▶ **COLLECTED MATERIAL**:

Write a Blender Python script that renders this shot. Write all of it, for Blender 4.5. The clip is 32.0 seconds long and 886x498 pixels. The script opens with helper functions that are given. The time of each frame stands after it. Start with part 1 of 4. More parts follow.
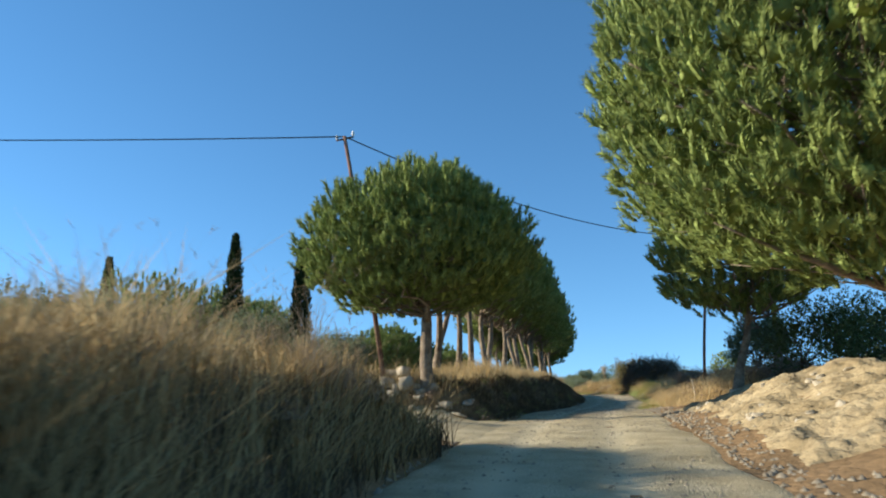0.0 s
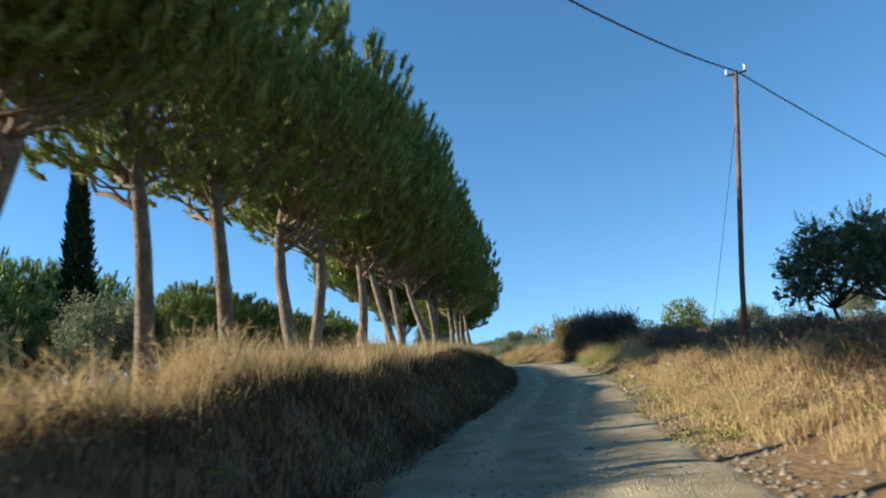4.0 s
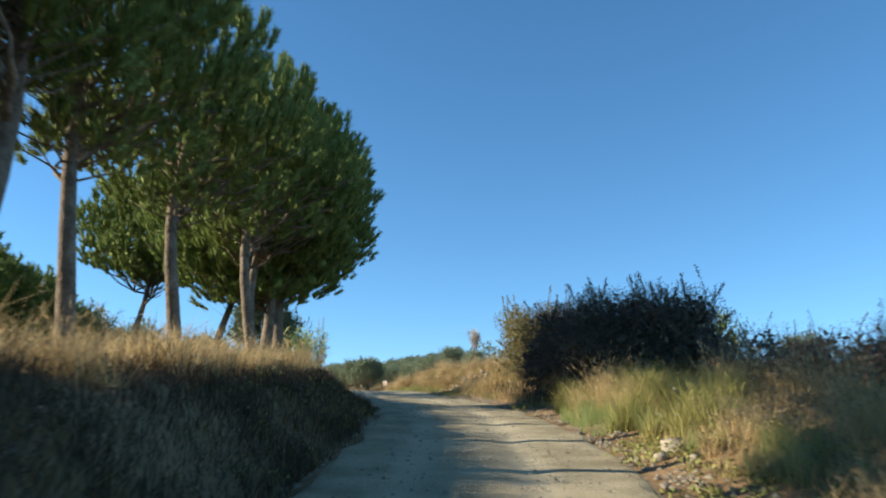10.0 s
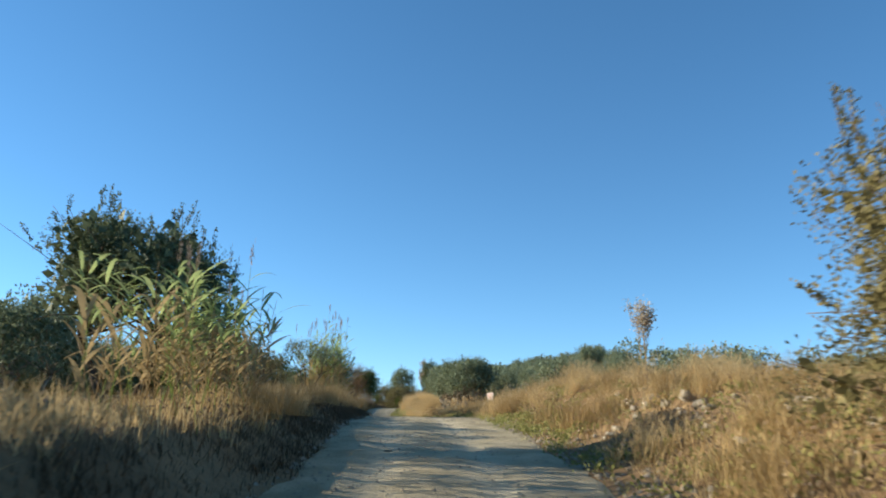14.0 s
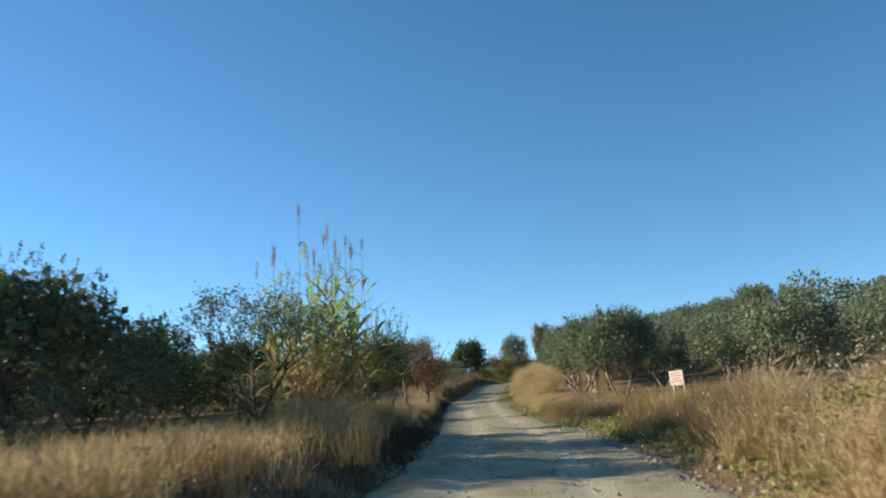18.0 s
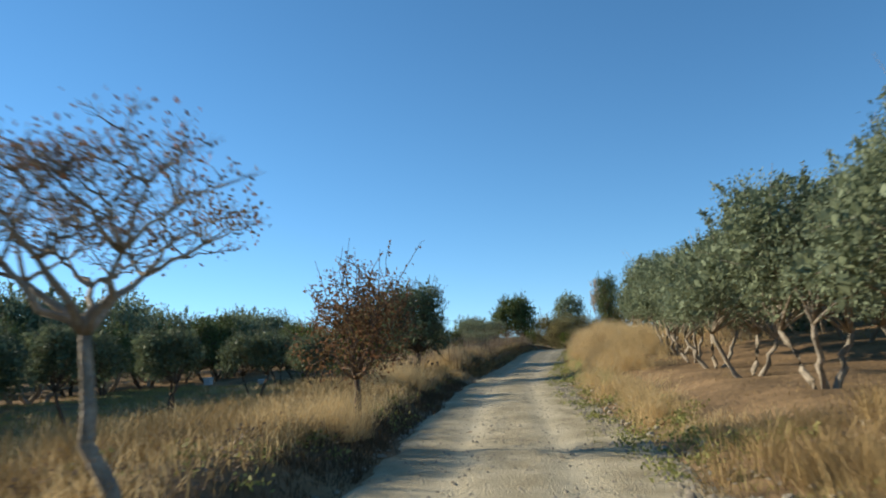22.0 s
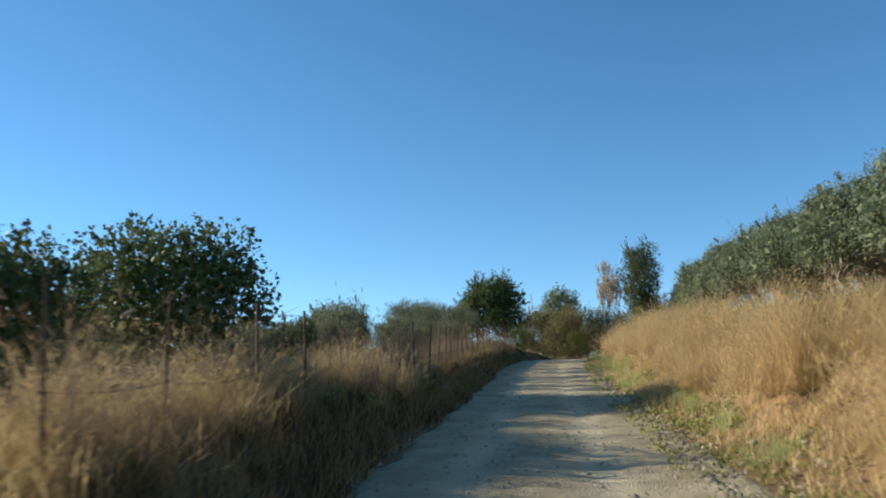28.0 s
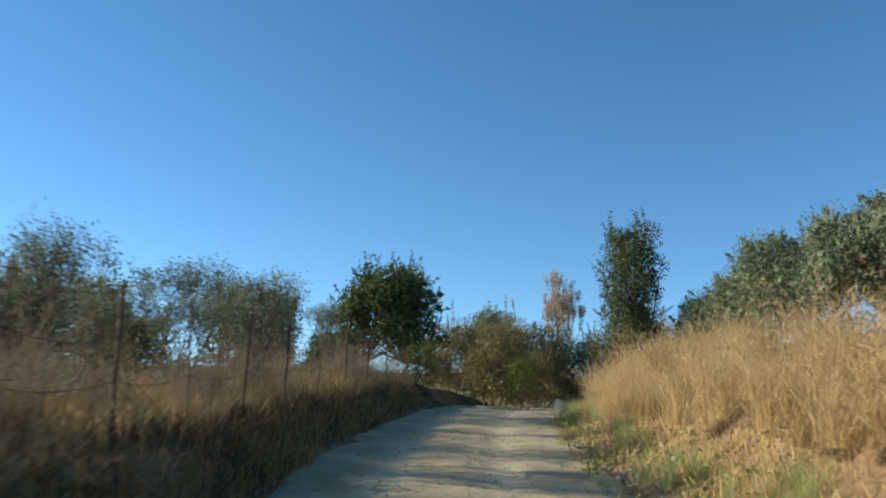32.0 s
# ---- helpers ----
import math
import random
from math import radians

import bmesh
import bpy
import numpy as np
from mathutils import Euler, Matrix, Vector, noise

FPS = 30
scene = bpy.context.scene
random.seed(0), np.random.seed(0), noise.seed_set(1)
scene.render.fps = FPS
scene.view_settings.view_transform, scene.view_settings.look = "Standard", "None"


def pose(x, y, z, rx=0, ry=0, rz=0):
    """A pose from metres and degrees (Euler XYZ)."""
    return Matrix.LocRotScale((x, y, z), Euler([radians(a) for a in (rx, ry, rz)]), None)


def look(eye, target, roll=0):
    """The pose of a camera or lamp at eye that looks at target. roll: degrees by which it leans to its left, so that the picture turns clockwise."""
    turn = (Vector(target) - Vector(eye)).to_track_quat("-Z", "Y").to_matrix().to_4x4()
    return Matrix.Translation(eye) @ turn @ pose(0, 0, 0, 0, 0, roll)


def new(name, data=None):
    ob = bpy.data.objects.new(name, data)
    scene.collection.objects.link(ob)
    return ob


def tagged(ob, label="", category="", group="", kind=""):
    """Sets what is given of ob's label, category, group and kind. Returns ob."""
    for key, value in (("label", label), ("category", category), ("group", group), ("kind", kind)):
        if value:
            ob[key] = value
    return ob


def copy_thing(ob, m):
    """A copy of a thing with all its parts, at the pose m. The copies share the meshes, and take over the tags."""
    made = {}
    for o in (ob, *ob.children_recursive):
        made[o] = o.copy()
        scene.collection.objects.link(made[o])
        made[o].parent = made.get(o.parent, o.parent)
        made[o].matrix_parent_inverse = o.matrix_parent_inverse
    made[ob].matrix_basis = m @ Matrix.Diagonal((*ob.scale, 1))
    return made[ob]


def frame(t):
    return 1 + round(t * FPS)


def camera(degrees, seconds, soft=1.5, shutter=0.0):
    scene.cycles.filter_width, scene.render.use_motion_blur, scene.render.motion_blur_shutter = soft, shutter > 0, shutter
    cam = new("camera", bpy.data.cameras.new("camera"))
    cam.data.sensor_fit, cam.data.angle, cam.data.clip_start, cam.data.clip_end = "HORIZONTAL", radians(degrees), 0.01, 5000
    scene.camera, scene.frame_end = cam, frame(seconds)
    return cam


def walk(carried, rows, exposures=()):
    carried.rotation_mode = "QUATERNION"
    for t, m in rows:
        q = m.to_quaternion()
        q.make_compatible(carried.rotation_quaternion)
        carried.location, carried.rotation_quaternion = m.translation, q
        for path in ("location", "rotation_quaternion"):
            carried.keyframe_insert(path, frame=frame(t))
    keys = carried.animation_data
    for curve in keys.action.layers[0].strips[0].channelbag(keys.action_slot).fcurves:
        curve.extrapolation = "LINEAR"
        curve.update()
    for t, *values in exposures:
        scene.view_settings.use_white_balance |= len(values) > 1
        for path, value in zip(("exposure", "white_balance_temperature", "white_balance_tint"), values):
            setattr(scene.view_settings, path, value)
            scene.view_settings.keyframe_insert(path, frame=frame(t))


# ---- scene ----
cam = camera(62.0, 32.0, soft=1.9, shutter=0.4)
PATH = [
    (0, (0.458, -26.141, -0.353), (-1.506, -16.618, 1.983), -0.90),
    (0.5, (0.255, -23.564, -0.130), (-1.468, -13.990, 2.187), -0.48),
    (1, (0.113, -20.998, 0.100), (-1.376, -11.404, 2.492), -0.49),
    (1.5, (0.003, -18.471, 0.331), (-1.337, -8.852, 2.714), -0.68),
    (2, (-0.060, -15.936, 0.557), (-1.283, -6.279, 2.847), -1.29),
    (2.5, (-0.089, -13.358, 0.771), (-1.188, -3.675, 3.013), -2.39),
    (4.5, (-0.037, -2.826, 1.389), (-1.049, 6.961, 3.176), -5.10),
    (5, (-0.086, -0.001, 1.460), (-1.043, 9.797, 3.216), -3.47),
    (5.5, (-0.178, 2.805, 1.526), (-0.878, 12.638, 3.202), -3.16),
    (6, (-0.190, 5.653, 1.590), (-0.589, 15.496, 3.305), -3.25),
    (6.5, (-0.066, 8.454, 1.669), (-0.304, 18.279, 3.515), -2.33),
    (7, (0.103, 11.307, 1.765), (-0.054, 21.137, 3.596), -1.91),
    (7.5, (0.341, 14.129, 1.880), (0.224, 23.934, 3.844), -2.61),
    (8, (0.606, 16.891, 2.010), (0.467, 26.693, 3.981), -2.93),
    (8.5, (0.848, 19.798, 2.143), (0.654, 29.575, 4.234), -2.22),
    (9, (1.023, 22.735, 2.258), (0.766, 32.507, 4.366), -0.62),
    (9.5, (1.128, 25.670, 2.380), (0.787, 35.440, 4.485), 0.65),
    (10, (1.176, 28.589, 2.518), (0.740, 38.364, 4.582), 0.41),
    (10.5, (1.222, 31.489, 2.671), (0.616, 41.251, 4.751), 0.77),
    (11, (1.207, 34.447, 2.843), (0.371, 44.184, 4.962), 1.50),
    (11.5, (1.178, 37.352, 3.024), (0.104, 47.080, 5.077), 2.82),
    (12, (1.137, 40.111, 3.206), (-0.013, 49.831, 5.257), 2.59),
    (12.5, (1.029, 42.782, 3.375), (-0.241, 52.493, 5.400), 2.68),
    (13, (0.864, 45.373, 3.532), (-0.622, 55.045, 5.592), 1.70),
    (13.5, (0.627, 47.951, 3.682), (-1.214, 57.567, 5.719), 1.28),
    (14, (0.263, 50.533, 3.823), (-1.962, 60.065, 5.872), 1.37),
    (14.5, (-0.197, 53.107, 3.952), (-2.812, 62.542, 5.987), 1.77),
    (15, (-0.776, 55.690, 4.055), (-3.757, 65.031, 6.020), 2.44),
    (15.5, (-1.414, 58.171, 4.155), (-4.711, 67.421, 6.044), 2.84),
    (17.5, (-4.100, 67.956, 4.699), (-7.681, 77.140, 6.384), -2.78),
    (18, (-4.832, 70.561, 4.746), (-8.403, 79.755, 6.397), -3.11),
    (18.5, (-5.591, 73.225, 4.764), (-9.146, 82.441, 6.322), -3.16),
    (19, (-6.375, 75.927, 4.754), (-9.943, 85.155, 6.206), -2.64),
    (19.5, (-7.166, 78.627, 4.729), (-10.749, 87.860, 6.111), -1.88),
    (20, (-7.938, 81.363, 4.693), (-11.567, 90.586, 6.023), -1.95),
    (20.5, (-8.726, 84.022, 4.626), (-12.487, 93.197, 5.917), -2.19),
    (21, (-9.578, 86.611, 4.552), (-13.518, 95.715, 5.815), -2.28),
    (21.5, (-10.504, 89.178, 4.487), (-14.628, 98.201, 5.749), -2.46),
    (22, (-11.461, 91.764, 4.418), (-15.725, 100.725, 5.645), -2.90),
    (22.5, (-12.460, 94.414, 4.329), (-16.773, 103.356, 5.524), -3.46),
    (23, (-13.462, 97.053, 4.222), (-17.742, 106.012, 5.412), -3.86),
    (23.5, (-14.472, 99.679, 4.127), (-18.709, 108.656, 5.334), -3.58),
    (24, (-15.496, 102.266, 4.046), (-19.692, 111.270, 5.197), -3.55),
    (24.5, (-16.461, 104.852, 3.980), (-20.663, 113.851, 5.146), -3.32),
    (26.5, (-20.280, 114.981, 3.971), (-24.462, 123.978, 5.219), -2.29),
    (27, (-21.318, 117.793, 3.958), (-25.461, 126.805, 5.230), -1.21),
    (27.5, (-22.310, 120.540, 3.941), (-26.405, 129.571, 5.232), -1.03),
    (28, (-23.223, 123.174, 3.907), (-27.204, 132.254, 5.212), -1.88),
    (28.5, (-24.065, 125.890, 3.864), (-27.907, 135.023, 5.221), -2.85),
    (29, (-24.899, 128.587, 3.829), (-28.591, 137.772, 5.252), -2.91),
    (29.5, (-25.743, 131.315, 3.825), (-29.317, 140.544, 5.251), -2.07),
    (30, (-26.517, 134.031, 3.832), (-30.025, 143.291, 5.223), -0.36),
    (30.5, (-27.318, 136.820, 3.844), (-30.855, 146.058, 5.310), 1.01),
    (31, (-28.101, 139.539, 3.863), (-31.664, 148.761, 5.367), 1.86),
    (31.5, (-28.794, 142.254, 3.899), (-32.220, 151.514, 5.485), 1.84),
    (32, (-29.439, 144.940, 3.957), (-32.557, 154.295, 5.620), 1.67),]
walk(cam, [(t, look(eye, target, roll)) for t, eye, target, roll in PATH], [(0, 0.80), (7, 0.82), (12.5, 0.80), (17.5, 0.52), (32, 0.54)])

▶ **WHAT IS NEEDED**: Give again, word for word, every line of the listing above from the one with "made[ob].matrix_basis = m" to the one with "curve.update()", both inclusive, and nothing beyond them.

▶ **OUTPUT OF THE EXERCISE**:
    made[ob].matrix_basis = m @ Matrix.Diagonal((*ob.scale, 1))
    return made[ob]


def frame(t):
    return 1 + round(t * FPS)


def camera(degrees, seconds, soft=1.5, shutter=0.0):
    scene.cycles.filter_width, scene.render.use_motion_blur, scene.render.motion_blur_shutter = soft, shutter > 0, shutter
    cam = new("camera", bpy.data.cameras.new("camera"))
    cam.data.sensor_fit, cam.data.angle, cam.data.clip_start, cam.data.clip_end = "HORIZONTAL", radians(degrees), 0.01, 5000
    scene.camera, scene.frame_end = cam, frame(seconds)
    return cam


def walk(carried, rows, exposures=()):
    carried.rotation_mode = "QUATERNION"
    for t, m in rows:
        q = m.to_quaternion()
        q.make_compatible(carried.rotation_quaternion)
        carried.location, carried.rotation_quaternion = m.translation, q
        for path in ("location", "rotation_quaternion"):
            carried.keyframe_insert(path, frame=frame(t))
    keys = carried.animation_data
    for curve in keys.action.layers[0].strips[0].channelbag(keys.action_slot).fcurves:
        curve.extrapolation = "LINEAR"
        curve.update()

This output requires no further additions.